── Supplied information

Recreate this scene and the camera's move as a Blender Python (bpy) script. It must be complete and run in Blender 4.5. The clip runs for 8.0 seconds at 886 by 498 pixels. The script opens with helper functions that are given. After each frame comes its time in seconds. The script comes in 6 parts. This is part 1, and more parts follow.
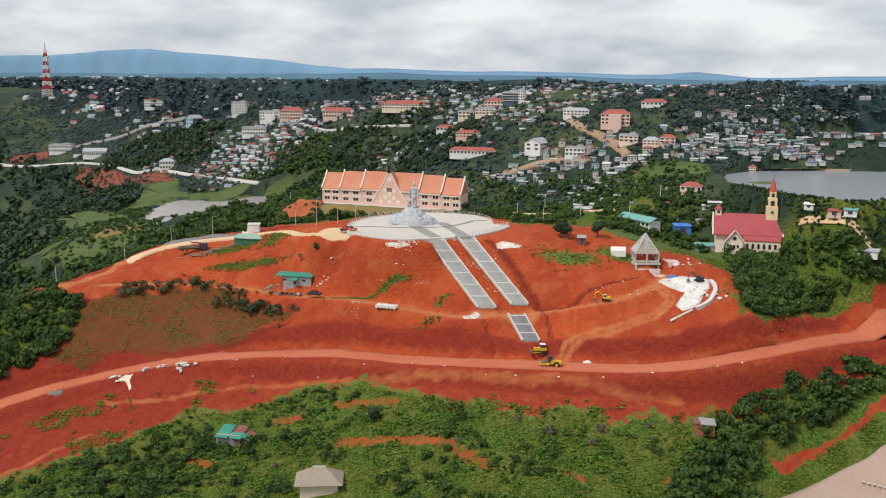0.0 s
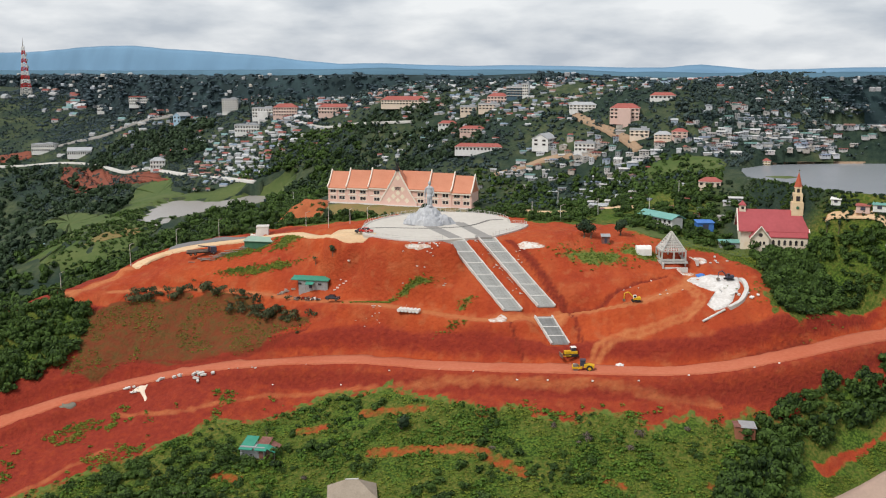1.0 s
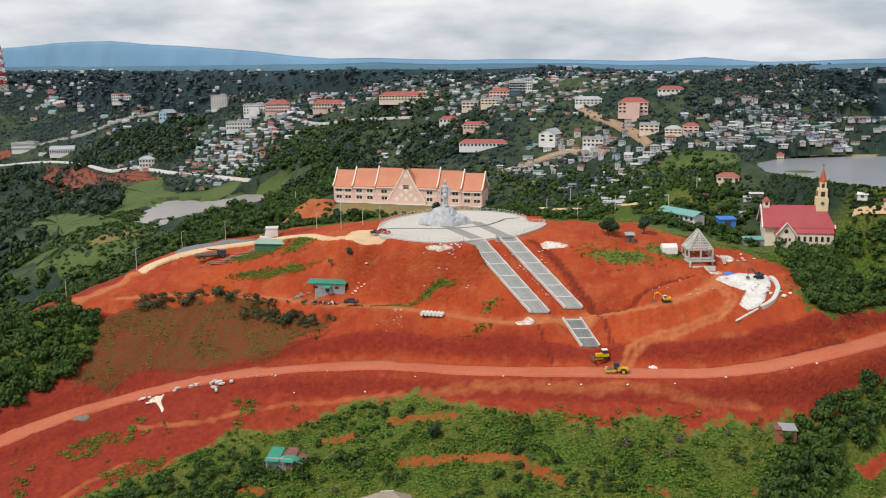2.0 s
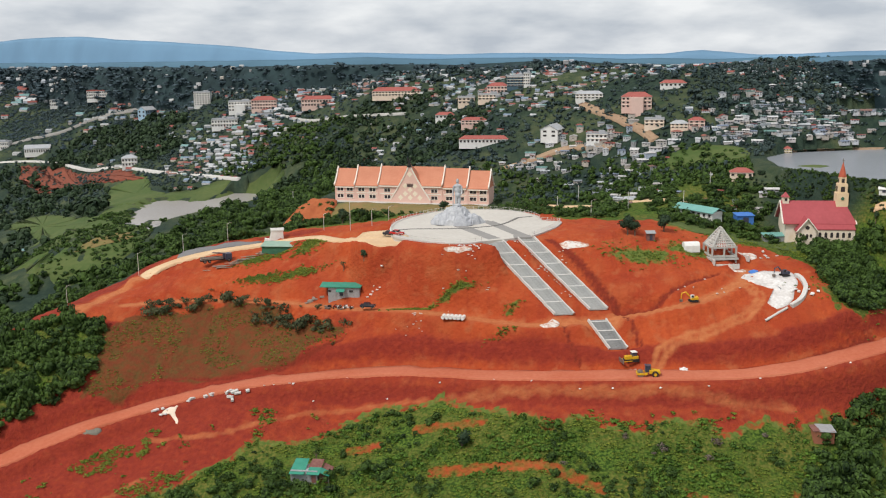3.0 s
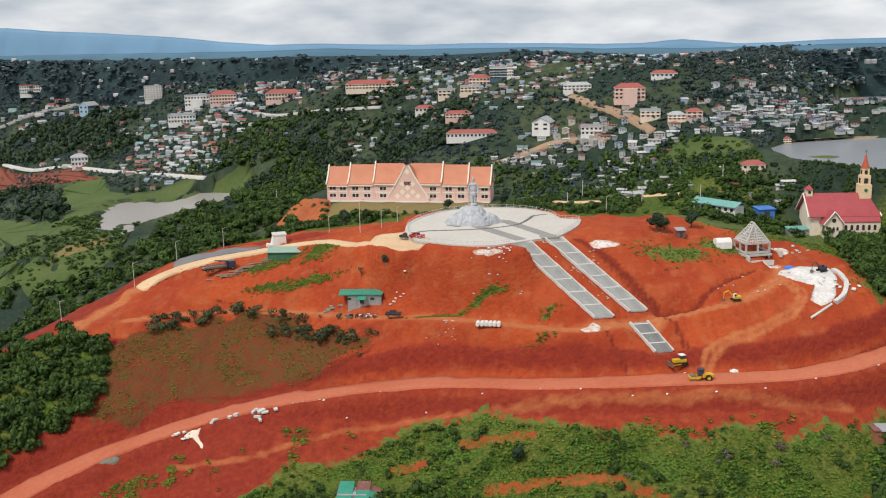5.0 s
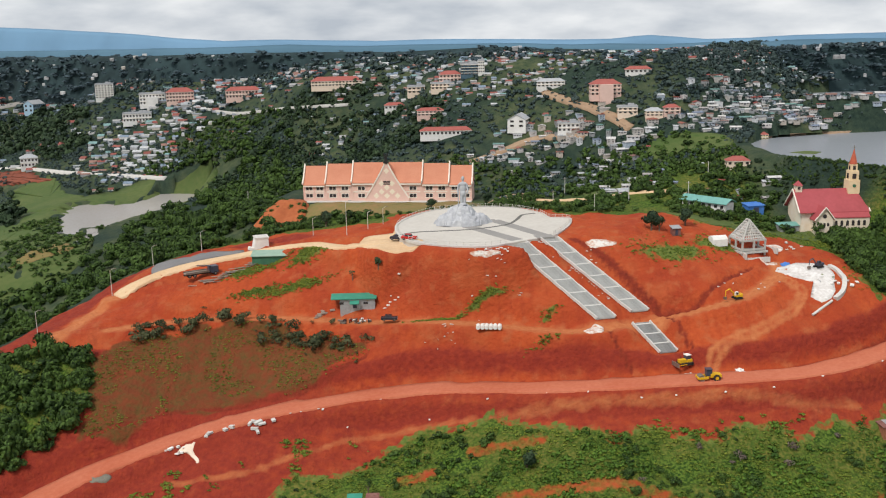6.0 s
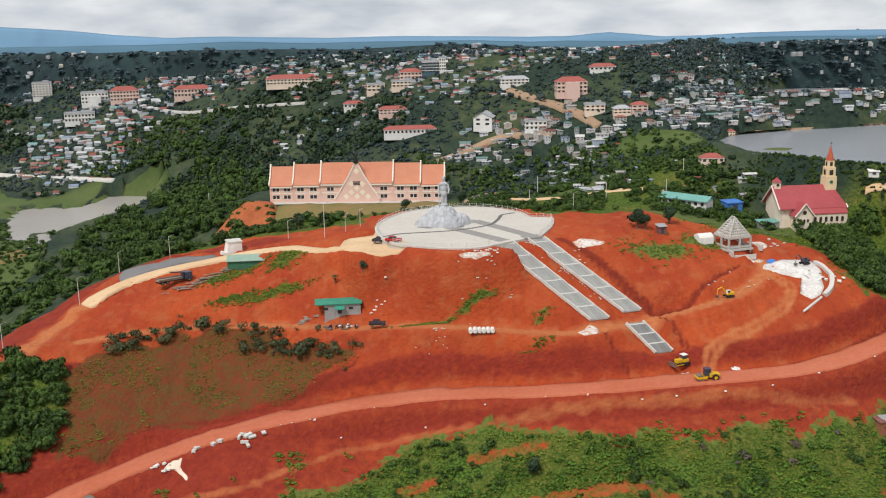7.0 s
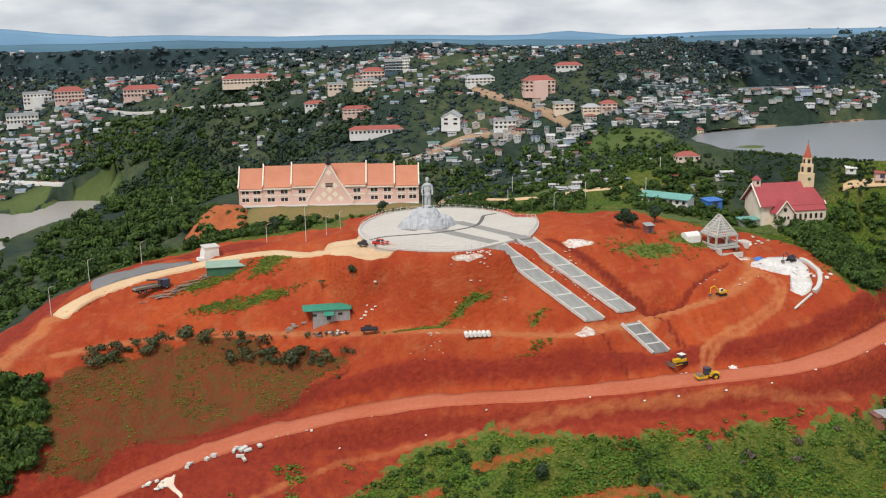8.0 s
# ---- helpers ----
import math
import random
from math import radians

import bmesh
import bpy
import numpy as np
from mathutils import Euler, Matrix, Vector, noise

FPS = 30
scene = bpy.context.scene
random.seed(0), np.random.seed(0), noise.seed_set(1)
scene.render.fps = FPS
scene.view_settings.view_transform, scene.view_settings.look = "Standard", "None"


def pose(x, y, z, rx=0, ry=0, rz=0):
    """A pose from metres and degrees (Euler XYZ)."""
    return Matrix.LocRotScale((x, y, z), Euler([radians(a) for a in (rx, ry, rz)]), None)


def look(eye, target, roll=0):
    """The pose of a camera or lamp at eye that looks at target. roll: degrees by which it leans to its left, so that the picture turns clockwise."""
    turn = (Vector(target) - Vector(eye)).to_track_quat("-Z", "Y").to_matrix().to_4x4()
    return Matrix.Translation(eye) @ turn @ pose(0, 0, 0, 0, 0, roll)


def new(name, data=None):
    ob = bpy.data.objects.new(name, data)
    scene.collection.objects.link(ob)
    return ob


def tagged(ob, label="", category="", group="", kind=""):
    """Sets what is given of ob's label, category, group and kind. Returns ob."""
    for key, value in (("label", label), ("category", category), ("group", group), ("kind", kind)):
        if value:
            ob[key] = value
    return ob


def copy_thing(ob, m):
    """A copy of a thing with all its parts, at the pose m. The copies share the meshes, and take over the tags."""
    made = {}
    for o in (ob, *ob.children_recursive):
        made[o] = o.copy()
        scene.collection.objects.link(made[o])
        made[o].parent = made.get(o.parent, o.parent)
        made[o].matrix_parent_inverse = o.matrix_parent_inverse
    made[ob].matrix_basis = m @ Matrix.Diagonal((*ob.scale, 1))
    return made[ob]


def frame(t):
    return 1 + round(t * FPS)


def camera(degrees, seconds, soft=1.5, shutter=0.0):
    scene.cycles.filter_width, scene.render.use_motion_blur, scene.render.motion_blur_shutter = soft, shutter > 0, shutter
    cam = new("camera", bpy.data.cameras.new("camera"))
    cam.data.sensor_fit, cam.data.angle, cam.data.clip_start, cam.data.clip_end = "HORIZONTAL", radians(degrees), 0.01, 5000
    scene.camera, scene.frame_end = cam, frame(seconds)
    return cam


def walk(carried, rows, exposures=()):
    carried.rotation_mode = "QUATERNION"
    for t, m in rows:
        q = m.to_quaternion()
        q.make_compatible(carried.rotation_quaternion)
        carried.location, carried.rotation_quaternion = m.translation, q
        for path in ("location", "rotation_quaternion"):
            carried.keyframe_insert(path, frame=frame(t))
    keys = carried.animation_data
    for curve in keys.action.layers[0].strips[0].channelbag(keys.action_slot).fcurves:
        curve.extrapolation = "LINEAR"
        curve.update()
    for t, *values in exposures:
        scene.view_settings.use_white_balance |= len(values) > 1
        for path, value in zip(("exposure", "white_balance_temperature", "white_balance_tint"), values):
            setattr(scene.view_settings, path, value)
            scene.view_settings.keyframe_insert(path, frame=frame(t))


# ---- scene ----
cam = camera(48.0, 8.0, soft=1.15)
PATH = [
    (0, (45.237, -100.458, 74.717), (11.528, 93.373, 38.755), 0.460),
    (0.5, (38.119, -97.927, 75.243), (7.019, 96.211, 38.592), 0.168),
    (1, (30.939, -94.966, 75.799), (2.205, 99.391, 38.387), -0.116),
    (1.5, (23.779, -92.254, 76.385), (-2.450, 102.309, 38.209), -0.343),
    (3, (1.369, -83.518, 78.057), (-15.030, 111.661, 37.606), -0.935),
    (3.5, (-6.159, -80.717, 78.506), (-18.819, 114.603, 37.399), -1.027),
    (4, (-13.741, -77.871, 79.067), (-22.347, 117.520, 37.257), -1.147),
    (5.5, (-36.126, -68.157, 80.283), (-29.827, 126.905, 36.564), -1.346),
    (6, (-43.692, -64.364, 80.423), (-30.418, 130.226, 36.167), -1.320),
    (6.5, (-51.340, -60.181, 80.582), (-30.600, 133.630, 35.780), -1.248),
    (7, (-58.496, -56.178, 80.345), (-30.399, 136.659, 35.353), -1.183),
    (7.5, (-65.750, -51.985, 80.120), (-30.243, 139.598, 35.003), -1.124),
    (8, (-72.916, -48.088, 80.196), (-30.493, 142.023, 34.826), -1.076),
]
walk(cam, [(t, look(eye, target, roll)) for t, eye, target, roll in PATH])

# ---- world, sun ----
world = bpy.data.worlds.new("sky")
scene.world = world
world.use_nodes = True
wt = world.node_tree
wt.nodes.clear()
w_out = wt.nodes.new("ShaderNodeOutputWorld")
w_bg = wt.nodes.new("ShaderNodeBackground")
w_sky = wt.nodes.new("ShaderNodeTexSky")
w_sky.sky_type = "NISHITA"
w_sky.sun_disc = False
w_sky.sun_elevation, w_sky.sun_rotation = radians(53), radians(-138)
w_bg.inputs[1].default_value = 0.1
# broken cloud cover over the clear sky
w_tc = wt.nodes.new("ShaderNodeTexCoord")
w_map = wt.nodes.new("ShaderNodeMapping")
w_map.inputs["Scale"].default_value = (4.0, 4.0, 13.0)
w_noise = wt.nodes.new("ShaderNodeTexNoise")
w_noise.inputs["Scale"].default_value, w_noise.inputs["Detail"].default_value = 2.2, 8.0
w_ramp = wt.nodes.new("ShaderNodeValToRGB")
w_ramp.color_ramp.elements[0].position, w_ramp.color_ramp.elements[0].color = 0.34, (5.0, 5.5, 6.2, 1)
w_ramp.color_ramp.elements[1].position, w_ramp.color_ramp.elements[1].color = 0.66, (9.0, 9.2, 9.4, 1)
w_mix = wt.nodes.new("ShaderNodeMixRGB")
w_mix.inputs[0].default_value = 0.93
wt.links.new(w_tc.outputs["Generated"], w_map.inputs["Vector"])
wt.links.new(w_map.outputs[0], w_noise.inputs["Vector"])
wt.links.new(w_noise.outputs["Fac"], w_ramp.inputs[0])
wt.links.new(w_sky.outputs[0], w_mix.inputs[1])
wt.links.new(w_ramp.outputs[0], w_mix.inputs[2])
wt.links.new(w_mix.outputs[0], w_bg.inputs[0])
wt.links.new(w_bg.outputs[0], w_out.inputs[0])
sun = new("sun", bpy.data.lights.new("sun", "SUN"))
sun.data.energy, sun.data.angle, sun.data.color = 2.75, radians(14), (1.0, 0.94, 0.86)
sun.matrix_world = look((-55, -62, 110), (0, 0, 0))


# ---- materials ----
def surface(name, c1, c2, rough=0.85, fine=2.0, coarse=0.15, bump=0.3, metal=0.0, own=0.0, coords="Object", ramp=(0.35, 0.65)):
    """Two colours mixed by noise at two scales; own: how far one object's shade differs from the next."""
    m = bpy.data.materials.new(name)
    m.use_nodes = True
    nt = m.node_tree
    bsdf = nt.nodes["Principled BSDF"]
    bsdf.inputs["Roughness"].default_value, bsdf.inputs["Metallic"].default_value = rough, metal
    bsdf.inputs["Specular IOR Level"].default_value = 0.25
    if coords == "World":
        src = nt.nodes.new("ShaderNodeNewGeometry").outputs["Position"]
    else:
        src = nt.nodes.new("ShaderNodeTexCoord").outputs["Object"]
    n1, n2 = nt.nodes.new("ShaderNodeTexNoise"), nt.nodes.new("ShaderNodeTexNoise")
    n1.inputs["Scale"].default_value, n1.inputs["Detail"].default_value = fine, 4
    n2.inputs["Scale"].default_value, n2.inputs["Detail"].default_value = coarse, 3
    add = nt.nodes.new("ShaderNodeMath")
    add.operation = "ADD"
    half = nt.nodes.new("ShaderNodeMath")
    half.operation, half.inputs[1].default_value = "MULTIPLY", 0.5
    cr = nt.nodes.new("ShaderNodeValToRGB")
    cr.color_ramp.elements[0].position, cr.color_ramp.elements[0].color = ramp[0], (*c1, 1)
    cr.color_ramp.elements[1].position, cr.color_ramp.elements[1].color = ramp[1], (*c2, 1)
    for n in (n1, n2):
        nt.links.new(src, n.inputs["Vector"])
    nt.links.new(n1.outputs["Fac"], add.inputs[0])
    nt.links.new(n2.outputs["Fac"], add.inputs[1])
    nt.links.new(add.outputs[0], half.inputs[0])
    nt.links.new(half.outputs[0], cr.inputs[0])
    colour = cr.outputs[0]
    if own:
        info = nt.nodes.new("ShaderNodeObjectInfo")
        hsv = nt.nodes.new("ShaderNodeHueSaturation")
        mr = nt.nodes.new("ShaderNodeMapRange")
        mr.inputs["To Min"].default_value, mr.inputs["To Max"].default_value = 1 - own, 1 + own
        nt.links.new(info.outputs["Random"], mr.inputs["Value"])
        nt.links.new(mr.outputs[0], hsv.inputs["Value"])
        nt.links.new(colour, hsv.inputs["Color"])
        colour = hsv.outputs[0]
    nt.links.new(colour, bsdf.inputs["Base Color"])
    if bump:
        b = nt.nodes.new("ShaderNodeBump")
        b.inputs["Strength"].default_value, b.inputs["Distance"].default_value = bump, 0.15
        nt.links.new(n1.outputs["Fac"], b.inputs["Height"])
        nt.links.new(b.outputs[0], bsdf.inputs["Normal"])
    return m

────

## What you should do
Your task is to output exactly the lines from the one with "from math import radians" through the one with "turn = (Vector(target)", counting both ends.

## Output of the task
from math import radians

import bmesh
import bpy
import numpy as np
from mathutils import Euler, Matrix, Vector, noise

FPS = 30
scene = bpy.context.scene
random.seed(0), np.random.seed(0), noise.seed_set(1)
scene.render.fps = FPS
scene.view_settings.view_transform, scene.view_settings.look = "Standard", "None"


def pose(x, y, z, rx=0, ry=0, rz=0):
    """A pose from metres and degrees (Euler XYZ)."""
    return Matrix.LocRotScale((x, y, z), Euler([radians(a) for a in (rx, ry, rz)]), None)


def look(eye, target, roll=0):
    """The pose of a camera or lamp at eye that looks at target. roll: degrees by which it leans to its left, so that the picture turns clockwise."""
    turn = (Vector(target) - Vector(eye)).to_track_quat("-Z", "Y").to_matrix().to_4x4()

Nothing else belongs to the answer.